In the power vacuum that followed the U.S. invasion of Iraq in 2003, a range of militia groups became a lethal feature, their abuses often overlooked by a U.S. military focused on battling Sunni insurgents. But when ISIS seized a huge chunk of the country and routed the Iraqi army in 2014, it was the Iran-backed Shi‘ite militias that led the charge against them, overshadowing Iraq’s security forces. After the fall of the city of Mosul that year, the militias expanded their local prestige by rushing to defend Baghdad and its environs from the advancing jihadists.

The armed groups — three of the largest of which are listed below — have a complex relationship with the Iraqi state. Prime Minister Haider al-Abadi declared the “popular mobilization forces,” an umbrella organization of armed groups, to be an official arm of the state in September in recognition of their role in the fight against ISIS.

But the militias remain a deeply controversial force; human-rights groups have documented brutal human-rights abuses, apparently motivated by sectarianism.
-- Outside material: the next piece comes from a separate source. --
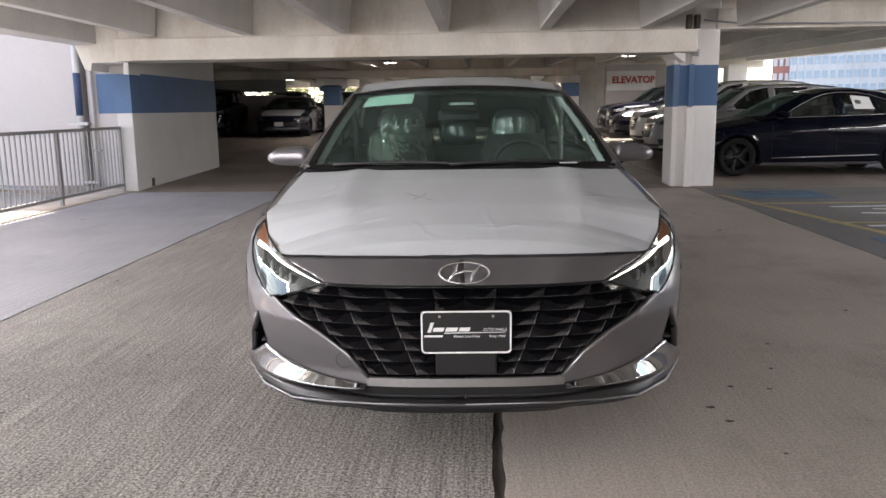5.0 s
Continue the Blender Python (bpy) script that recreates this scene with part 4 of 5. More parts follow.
    rg = [roof(-1 + 2 * i / 24, j / 24) for j in range(25) for i in range(25)]
    part("roof", mesh_from("roof", rg, grid_faces(25, 25, True), paint, True), e)
    # rear glass and boot lid
    rear0 = [roof(-1 + 2 * i / 16, 1.0) for i in range(17)]
    dv = P["deck"]
    def deck(a, v):
        return (a * sh.t("edge", v) * 0.98, v + 0.08 * (1 - a * a), sh.t("top", v) + 0.03 * (1 - abs(a) ** 3))
    rear1 = [deck(-1 + 2 * i / 16, dv) for i in range(17)]
    RG = [tuple(np.array(p) * (1 - k / 8) + np.array(q) * (k / 8) + np.array((0, 0, 0.035 * math.sin(math.pi * k / 8)))) for k in range(9) for p, q in zip(rear0, rear1)]
    part("rear_window", mesh_from("rear_window", RG, grid_faces(9, 17, False), glass_mat if film else M["dark_glass"], True), e)
    if P["tail"] - dv > 0.1:
        dk = [deck(-1 + 2 * i / 16, dv + (P["tail"] + 0.02 - dv) * k / 8) for k in range(9) for i in range(17)]
        part("boot_lid", mesh_from("boot_lid", dk, grid_faces(9, 17, True), paint, True), e)
    # cowl
    cw = []
    for i in range(17):
        a = -1 + 2 * i / 16
        x, y, z = screen(a * 0.98, 0.03)
        h = sh.bonnet(a, P["cowl"] + P["sweep"] * a * a - 0.01)
        cw += [(h[0], h[1], h[2] - 0.03), (x, y + 0.02, z - 0.012)]
    part("cowl", mesh_from("cowl", cw, grid_faces(17, 2), M["black"]), e)
    for wv in P["wheels"]:
        for sd in (1, -1):
            wheel(e, sd * (P["track"] - 0.115), wv, P["R"], sd, wheel_style)
    return sh, screen, roof, body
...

After progovernment forces retook the majority Sunni city of Tikrit from ISIS, predominantly Shi‘ite militias destroyed hundreds of civilian homes and shops in the city and towns in March and April of 2015.

The militias also abducted more than 200 Sunni residents, according to a Human Rights Watch report, including 160 who were still unaccounted for when the rights watchdog released its report in September 2015.

So when Iraqi forces began the operation to retake the city of Ramadi from ISIS in December, al-Abadi’s government sidelined the militias — reportedly at the urging of U.S. officials concerned that those groups’ involvement could further inflame sectarian relations.

That may be the real reason behind the kidnappings, some analysts suggest: a retaliation for the governments’ decision to bar the militias from the Ramadi operation. “The militias are resentful of the success of the army in Ramadi which was achieved with the support of the U.S.-led coalition and without their involvement,” Baghdad-based analyst Hisham al-Hashemi told Reuters.

There are three primary militia organizations. It’s not yet known which, if any, are responsible for the kidnappings:

The Badr Organization
The oldest of the militias, this group’s history dates to the epic Iran-Iraq war of the 1980s, which killed hundreds of thousands on both sides. In that period, the group’s Hadi al-Amiri fought on the Iranian side and continued to fight the regime of Saddam Hussein in the years after the war. After the U.S. occupation in 2003, al-Amiri re-emerged as a force in Iraqi politics. He is openly pro-Iran, and is close with Qassem Suleimani, the commander of the elite Quds Force in Iran’s Islamic Revolutionary Guard Corps.

Today the group is reported to command 10,000 fighters and also enjoys tight relations with elements of the Iraqi state. Iraq’s Interior Ministry is currently headed by a member of the Badr Organization. As al-Amiri told Foreign Policy magazine in response to a question about the group’s Iranian support: “We don’t need weapons — we have weapons. We’re part of the Iraqi government now.”

Kataib Hezbollah
The U.S. State Department declared this secretive group a terrorist organization in 2009, blaming the group for attacks on U.S. forces. Its leader, known by the nom de guerre Abu Mahdi al-Mohandes, began working with the Iranian Revolutionary Guard Corps in Kuwait in the 1980s and later lived in exile in Iran. Returning to Iraq following the fall of Saddam Hussein, he was elected to parliament and today commands “tens of thousands” of new recruits in the fight against ISIS.

Asaib Ahl al-Haq
Created following the U.S. occupation of Iraq, Asaib Ahl al-Haq was formed as a result of a split in forces loyal to the influential Shi‘ite cleric Moktada al-Sadr. The group is also reported to receive support from Iran’s Quds Force.

In addition to fighting ISIS in Iraq, the group is also sending fighters to support the regime of President Bashar Assad in Syria. According to the U.S. military, the group’s leader, Sheik Qais al-Khazali, oversaw operations that included an attack that killed five U.S. soldiers in Karbala in 2007. Al-Khazali was captured by U.S. forces and released in 2010. Al-Khazali also reportedly organized the kidnapping of five British men in Iraq in 2007.